Hosea 14:5-6 I will be like the dew to Israel; he shall blossom like the lily; he shall take root like the trees of Lebanon; his shoots shall spread out; his beauty shall be like the olive, and his fragrance like Lebanon. Dew comes with the dawn and represents cleansing, refreshing, and reinvigoration of life. Here God is promising to be the source of life to Israel and, by extension through Christ, all the children of Abraham who believe in YHWH whether born Jewish or adopted as gentile Christians. The dew seems to represent eternal life in much the same way John refers to the Water of Life (Rev 22:17). What could be more fragrant to the soul than such refreshment?
Hosea 14:7 They shall return and dwell beneath my shadow; they shall flourish like the grain; they shall blossom like the vine; their fame shall be like the wine of Lebanon. The promise is clarified here. Believers will come and dwell in the presence of God (Rev 22:3). In the meanwhile the number of believers will grow and be extensions of the vine (Jn 15:5).
Hosea 14:8 O Ephraim, what have I to do with idols? It is I who answer and look after you. I am like an evergreen cypress; from me comes your fruit. Returning to the earlier theme, God once again reminds us that He has nothing to do with idols. He reminds us it is Him alone who is our shepherd and it is He alone to whom we should give praise and worship. His comparison to the evergreen illustrates His perpetual solidity. He tells us that it is through Him alone we bare any good fruit (Gal 5:16-26).
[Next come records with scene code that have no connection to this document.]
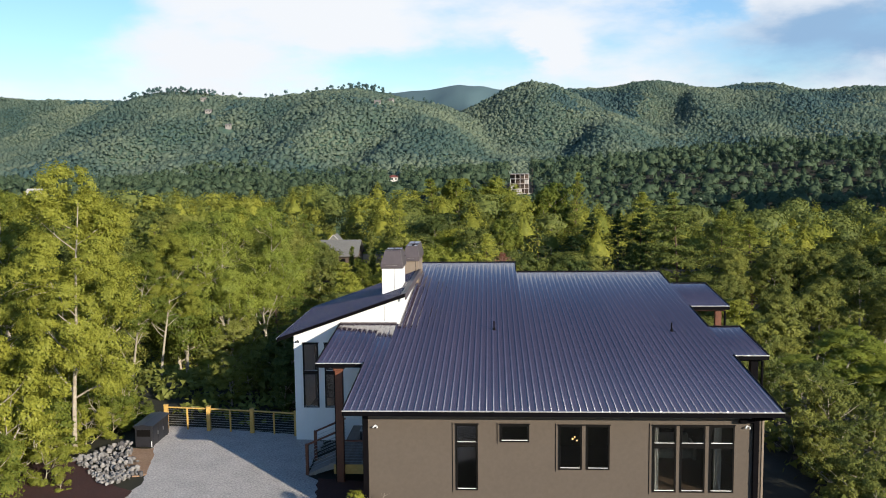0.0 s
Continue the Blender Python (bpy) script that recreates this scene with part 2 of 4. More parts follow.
LEAF_PINE = leaf_material("pine needle", (0.099, 0.138, 0.030), (0.386, 0.396, 0.070), island=0.18)
LEAF_OLIVE = leaf_material("olive willow-oak leaf", (0.123, 0.143, 0.032), (0.292, 0.292, 0.058), vary=0.08, island=0.15)
LEAF_WHITE_PINE = leaf_material("white pine needle", (0.065, 0.100, 0.030), (0.245, 0.280, 0.070), island=0.18)
LEAF_HEMLOCK = leaf_material("dark hemlock needle", (0.030, 0.060, 0.026), (0.10, 0.135, 0.05), island=0.1)
LEAF_DEAD = leaf_material("dry rust needle", (0.24, 0.105, 0.070), (0.40, 0.20, 0.135))
LEAF_MID = leaf_material("mixed wood leaf", (0.099, 0.130, 0.028), (0.398, 0.385, 0.058), vary=0.0, island=0.16, patch=0.07)
LEAF_MID_OAK = leaf_material("green wood leaf", (0.058, 0.094, 0.032), (0.257, 0.275, 0.068), vary=0.0, island=0.12, patch=0.07)
# blue distance haze is mixed into the next three leaf colours
LEAF_VALLEY = leaf_material("hazed valley wood leaf", (0.028, 0.058, 0.037), (0.118, 0.158, 0.084), vary=0.0, island=0.12, patch=0.02, through_light=0.22)
LEAF_FAR_HAZE = leaf_material("hazed far wood leaf", (0.085, 0.142, 0.124), (0.208, 0.255, 0.176), vary=0.0, island=0.06, patch=0.0085, through_light=0.40, spread=(0.34, 0.66))
LEAF_SPRUCE_HAZE = leaf_material("hazed conifer needle", (0.044, 0.088, 0.090), (0.094, 0.150, 0.142), vary=0.0, island=0.10, patch=0.02, through_light=0.25)
SHINGLE = material("grey shingle", (0.125, 0.122, 0.112), (0.20, 0.196, 0.182), 3, 0.9, 0.3, 6)
RED_ROOF = material("red sheet roof", (0.17, 0.055, 0.042), (0.24, 0.08, 0.06), 1, 0.6)
CONCRETE = material("raw concrete", (0.30, 0.26, 0.245), (0.42, 0.38, 0.36), 0.8, 0.9)
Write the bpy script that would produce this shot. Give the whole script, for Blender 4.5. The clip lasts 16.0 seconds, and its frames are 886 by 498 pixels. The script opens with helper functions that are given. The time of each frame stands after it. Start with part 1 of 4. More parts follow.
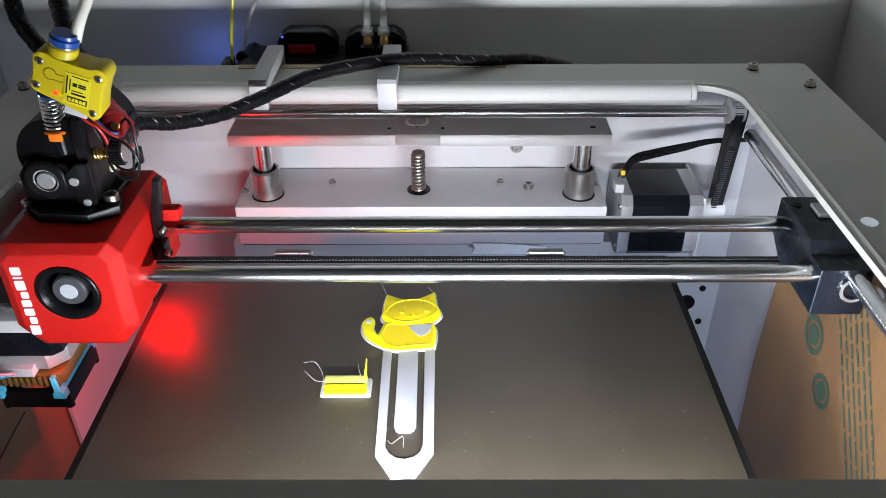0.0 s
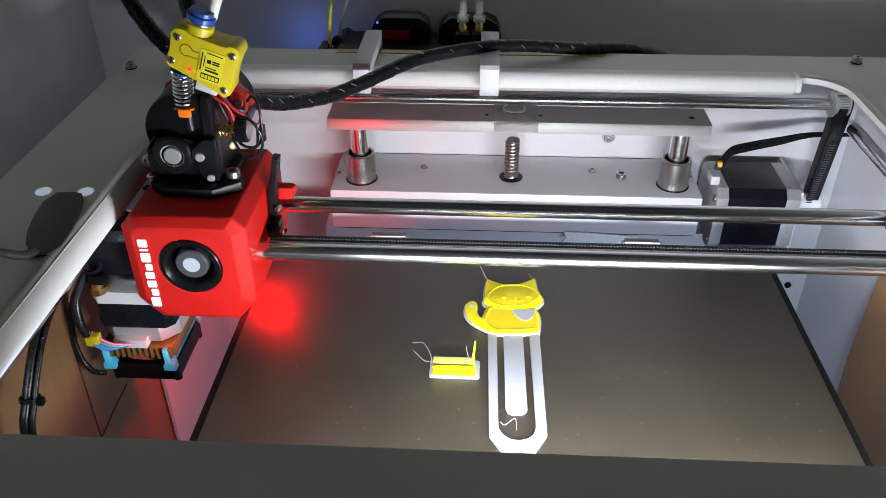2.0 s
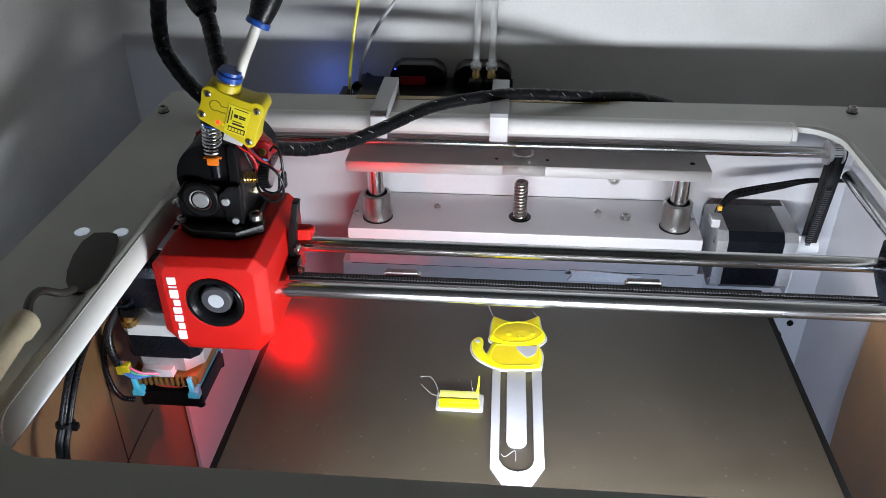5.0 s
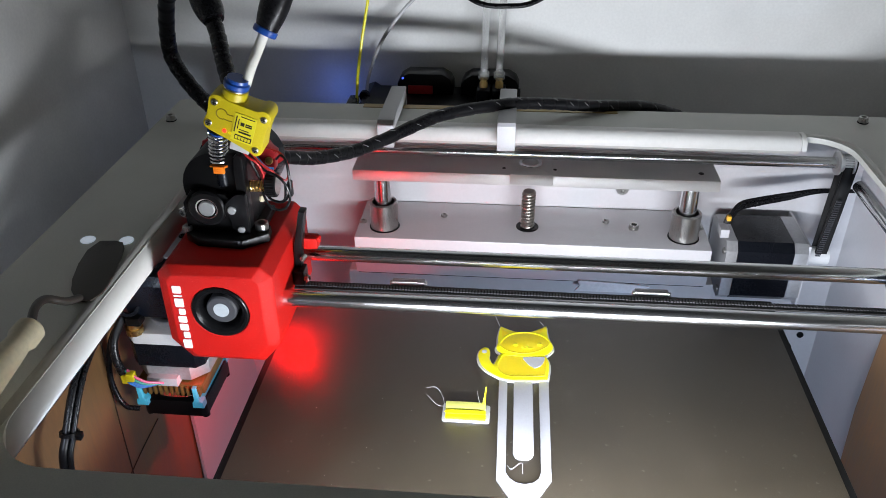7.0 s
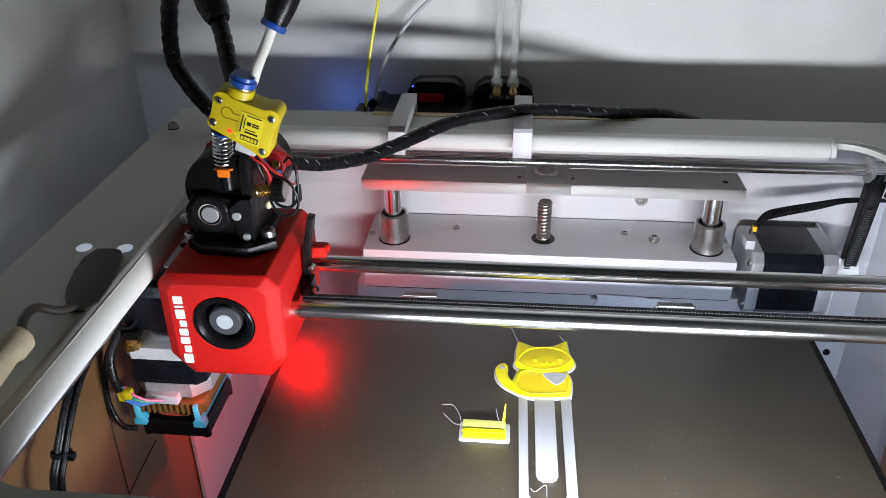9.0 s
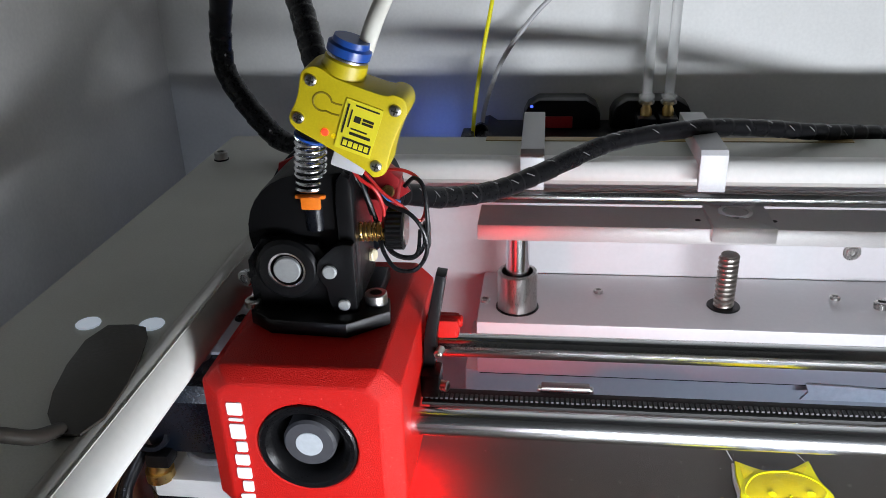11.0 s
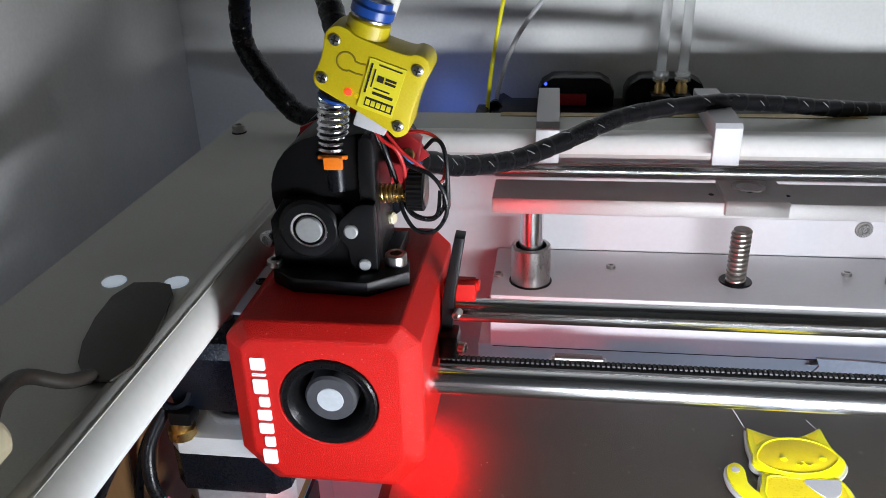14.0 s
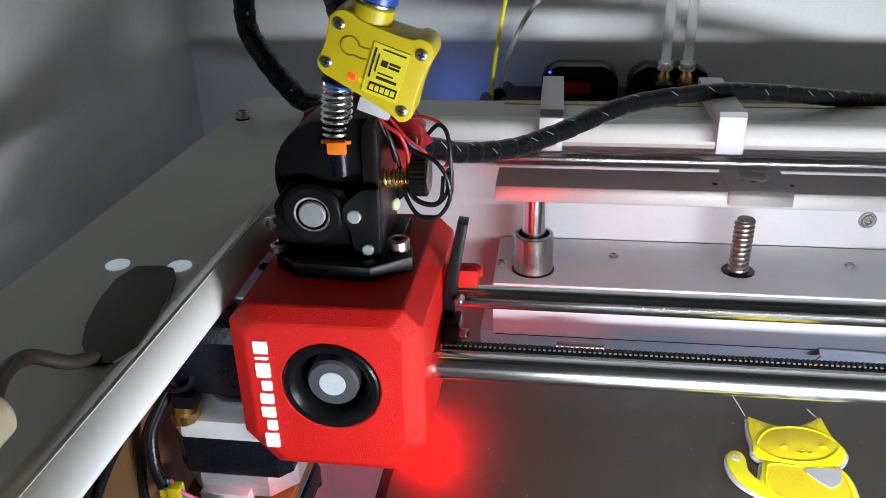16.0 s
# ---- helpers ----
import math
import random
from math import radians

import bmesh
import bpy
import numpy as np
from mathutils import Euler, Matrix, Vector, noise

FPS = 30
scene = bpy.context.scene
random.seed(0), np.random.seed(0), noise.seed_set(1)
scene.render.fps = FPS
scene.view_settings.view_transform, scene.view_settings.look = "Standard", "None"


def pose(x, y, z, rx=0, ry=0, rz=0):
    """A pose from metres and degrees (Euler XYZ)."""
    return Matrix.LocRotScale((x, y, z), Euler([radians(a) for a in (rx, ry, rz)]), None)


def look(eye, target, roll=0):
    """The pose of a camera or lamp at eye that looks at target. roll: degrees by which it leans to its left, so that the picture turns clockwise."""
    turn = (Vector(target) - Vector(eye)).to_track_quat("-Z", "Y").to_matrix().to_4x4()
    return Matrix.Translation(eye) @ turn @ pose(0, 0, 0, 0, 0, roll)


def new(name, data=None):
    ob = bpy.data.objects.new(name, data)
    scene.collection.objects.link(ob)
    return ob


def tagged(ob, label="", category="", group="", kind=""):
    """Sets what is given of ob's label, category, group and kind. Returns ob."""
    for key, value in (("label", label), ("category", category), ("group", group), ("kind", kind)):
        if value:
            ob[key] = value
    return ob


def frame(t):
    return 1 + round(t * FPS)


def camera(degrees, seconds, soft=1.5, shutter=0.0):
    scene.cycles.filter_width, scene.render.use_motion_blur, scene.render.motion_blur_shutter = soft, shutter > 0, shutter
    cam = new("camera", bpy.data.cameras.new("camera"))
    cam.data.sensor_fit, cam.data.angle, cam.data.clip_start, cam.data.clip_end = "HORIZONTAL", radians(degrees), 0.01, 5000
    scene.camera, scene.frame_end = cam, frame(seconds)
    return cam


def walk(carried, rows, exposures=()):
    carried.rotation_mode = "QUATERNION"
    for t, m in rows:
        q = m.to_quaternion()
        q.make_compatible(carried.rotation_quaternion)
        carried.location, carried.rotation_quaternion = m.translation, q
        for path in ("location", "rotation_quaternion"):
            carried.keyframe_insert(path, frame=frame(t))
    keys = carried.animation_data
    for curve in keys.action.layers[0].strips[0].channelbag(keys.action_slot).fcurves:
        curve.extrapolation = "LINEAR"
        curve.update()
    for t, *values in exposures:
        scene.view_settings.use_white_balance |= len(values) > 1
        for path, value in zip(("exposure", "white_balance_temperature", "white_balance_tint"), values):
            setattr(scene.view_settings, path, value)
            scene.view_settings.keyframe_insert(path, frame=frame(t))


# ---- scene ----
cam = camera(57.51, 16.0, soft=0.4)
PATH = [
    (0, (-0.00298, -0.00142, 0.23806), (-0.00532, 0.33290, 0.01845), -0.329),
    (0.5, (-0.02400, -0.00491, 0.23682), (-0.03044, 0.32895, 0.01659), -0.256),
    (1, (-0.03970, -0.00965, 0.23627), (-0.04959, 0.32429, 0.01630), -0.053),
    (1.5, (-0.04312, -0.00917, 0.23458), (-0.05732, 0.32451, 0.01446), -0.157),
    (2, (-0.03687, -0.00675, 0.23501), (-0.05489, 0.32586, 0.01354), -0.217),
    (2.5, (-0.03698, -0.00709, 0.23467), (-0.05743, 0.32526, 0.01303), -0.313),
    (3, (-0.03719, -0.00801, 0.23595), (-0.05959, 0.32419, 0.01426), -0.263),
    (3.5, (-0.02908, -0.01841, 0.25011), (-0.05402, 0.31437, 0.02957), -0.361),
    (4, (-0.02144, -0.02161, 0.25798), (-0.04868, 0.31292, 0.04039), -0.442),
    (4.5, (-0.02482, -0.02149, 0.25575), (-0.05291, 0.31517, 0.04156), -0.457),
    (5, (-0.02922, -0.02130, 0.25402), (-0.05879, 0.31682, 0.04235), -0.481),
    (7.5, (-0.02901, -0.01898, 0.25227), (-0.06266, 0.32174, 0.04544), -0.598),
    (8, (-0.02853, -0.01894, 0.25148), (-0.06203, 0.32251, 0.04583), -0.664),
    (8.2, (-0.02872, -0.01911, 0.25111), (-0.06244, 0.32271, 0.04612), -0.655),
    (10.3, (-0.07513, 0.06850, 0.19065), (-0.11445, 0.42872, 0.02126), -1.262),
    (10.5, (-0.08274, 0.08453, 0.18465), (-0.12834, 0.44565, 0.01879), -1.649),
    (11, (-0.09630, 0.09759, 0.17665), (-0.14460, 0.45836, 0.01080), -1.943),
    (11.5, (-0.10314, 0.09741, 0.16887), (-0.15233, 0.45809, 0.00307), -1.863),
    (12, (-0.10339, 0.09815, 0.16569), (-0.15383, 0.45904, 0.00072), -1.962),
    (12.5, (-0.10222, 0.09809, 0.16534), (-0.15280, 0.45875, -0.00008), -1.845),
    (13, (-0.10204, 0.09738, 0.16465), (-0.15378, 0.45734, -0.00196), -1.849),
    (13.5, (-0.10159, 0.09279, 0.16976), (-0.15337, 0.45227, 0.00216), -1.842),
    (14, (-0.09901, 0.09049, 0.17035), (-0.15042, 0.44961, 0.00186), -1.766),
    (14.5, (-0.09912, 0.09025, 0.16959), (-0.15105, 0.44873, -0.00011), -1.723),
    (15, (-0.09951, 0.09009, 0.16949), (-0.15138, 0.44810, -0.00122), -1.572),
    (15.5, (-0.09959, 0.08977, 0.16957), (-0.15188, 0.44720, -0.00223), -1.482),
    (16, (-0.09893, 0.08965, 0.16919), (-0.15154, 0.44668, -0.00332), -1.466),
]
walk(cam, [(t, look(eye, target, roll)) for t, eye, target, roll in PATH])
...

Hosea 14:9 Whoever is wise, let him understand these things; whoever is discerning, let him know them; for the ways of the Lord are right, and the upright walk in them, but transgressors stumble in them. Hosea ends with a word of cautionary hope. The caution is to be wise, for those who refuse to admit God is God and submit to His divine authority will stumble on His words. They won’t understand and will be combative toward Him. Strife isn’t of God, but from disharmony with God’s Will. The wise will hear. The wise will listen attentively to God and trust Him to be right. Beyond admission and submission, the hearing trusting believer will commit himself to doing whatever God asks of them. To be a witness of this good news must compel a person to testify through word and deed. If you know the Good News, you must let others know (Mt 5:14). It isn’t just words, it’s a way of life – eternal life.